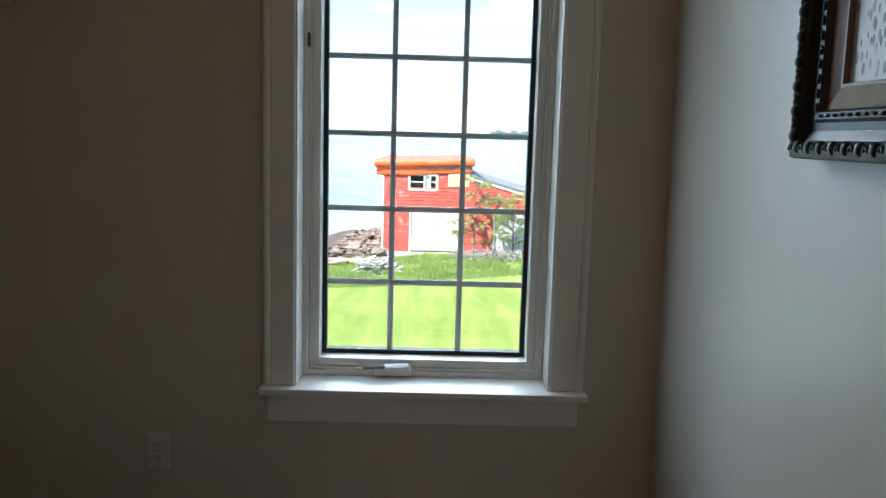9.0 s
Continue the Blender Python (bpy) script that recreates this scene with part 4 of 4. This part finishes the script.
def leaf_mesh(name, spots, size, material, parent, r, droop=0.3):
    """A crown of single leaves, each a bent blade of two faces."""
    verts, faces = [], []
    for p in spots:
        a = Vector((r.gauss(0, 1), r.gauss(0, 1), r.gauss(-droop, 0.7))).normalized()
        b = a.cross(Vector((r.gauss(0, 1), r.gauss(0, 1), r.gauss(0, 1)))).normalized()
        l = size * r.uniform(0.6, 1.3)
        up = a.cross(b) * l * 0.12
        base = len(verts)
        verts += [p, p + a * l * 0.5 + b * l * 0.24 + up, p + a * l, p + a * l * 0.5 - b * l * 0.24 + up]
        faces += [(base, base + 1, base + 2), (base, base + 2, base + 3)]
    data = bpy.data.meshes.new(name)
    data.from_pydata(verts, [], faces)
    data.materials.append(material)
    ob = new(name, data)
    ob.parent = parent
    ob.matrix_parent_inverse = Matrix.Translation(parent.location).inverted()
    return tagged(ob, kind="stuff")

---

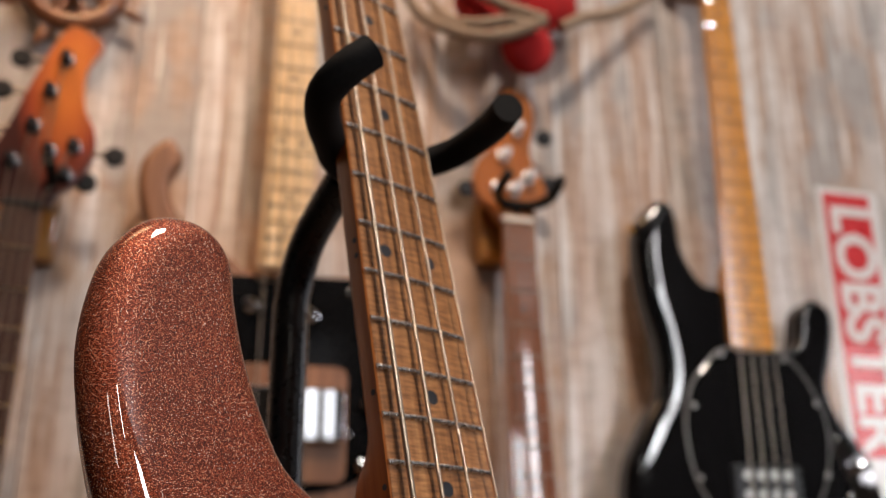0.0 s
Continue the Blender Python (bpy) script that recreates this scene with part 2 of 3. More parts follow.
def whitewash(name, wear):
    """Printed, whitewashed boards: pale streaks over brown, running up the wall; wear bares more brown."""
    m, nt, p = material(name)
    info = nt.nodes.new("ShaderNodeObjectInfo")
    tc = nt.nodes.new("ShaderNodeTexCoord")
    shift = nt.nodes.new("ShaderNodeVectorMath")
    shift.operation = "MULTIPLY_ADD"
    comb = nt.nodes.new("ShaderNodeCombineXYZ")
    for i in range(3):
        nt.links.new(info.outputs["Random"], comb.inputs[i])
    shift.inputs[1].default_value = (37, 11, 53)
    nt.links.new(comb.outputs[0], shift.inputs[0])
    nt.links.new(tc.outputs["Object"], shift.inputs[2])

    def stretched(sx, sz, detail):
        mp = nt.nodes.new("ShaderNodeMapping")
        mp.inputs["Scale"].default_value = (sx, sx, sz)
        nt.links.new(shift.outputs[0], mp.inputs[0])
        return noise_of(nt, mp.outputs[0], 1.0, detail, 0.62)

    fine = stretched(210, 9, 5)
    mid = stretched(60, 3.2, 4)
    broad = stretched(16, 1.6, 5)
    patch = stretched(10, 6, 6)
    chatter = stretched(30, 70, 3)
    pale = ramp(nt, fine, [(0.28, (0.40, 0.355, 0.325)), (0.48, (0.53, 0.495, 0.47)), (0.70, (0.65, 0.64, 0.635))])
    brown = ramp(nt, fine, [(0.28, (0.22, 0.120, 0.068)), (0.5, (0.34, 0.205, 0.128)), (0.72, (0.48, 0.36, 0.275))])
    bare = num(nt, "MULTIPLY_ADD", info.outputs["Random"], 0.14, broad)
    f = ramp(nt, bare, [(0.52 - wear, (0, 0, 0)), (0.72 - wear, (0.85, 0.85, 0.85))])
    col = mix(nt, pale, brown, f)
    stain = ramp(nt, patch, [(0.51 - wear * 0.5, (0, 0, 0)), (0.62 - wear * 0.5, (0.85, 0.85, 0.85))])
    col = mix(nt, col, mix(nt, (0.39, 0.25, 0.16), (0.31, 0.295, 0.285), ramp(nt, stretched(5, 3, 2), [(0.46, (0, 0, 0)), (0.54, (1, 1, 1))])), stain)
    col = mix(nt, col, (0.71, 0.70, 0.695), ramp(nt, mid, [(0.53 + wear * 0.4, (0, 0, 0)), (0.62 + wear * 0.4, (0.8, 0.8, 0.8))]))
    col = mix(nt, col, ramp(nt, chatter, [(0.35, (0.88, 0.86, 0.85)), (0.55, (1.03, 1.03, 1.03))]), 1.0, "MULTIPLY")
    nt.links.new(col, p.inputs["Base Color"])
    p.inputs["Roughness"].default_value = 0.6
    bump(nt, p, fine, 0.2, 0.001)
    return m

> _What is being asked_
Review the material and copy each line in which the word "Continue" appears.

> _Reply to the task_
Continue the Blender Python (bpy) script that recreates this scene with part 4 of 4. This part finishes the script.
Continue the Blender Python (bpy) script that recreates this scene with part 2 of 3. More parts follow.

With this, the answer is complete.